I like looking for easy answers. I like shortcuts, and life hacks. I even wrote a book called Uni Lifehacks. These methods promise the path of least resistance, which the human brain is predisposed to seek out.
But I realised, I've been going about it all wrong. Instead of looking for the easy answer, I should have been looking for the simple one.
There's a difference between simple and easy.
Easy requires little effort and can be completed without specialist skills and knowledge. Simple is something that isn't complex and is easy to understand or do.
Shortcuts and lifehacks are the easy answer, and marketers have been exploiting this for decades.
"Get a six-pack in just six minutes a day!"
"The one thing you need to do to reverse hair-loss"
"A 5-step process to anti-ageing"
Unfortunately, these don't exist. They are marketing fluff.

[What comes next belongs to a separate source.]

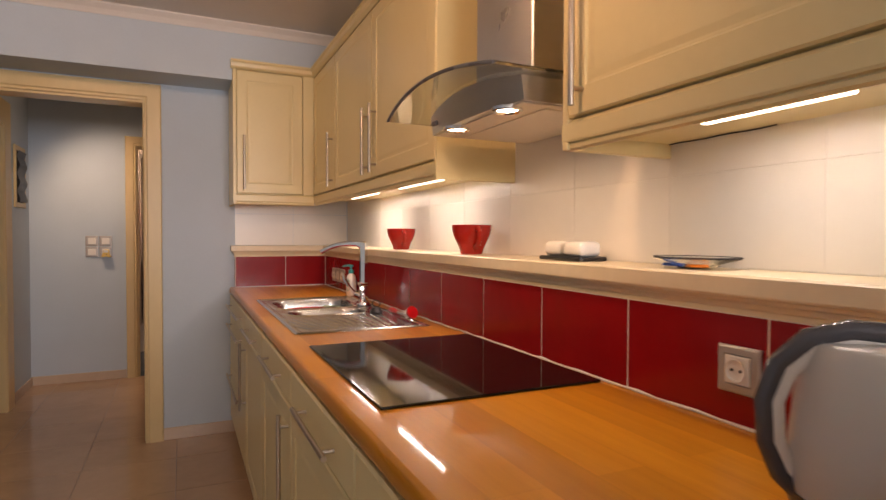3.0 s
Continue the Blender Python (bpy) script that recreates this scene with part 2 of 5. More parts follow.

There are no easy answers. Instead, there are simple answers.
Looking for the simple answer requires breaking things down to first principles.
First principles are the basic fundamentals that form more complex problems. Once you know the fundamentals, you can use them to reassemble the problem at hand.
This way of thinking was used by everyone from Aristotle and Socrates to Richard Feynman and Elon Musk.
The simple answer to weight loss is to eat fewer calories than you burn. Your body is an input/output system.
The simple answer to hair loss is wigs, hair transplants or going bald.
The simple answer to anti-aging is ... death?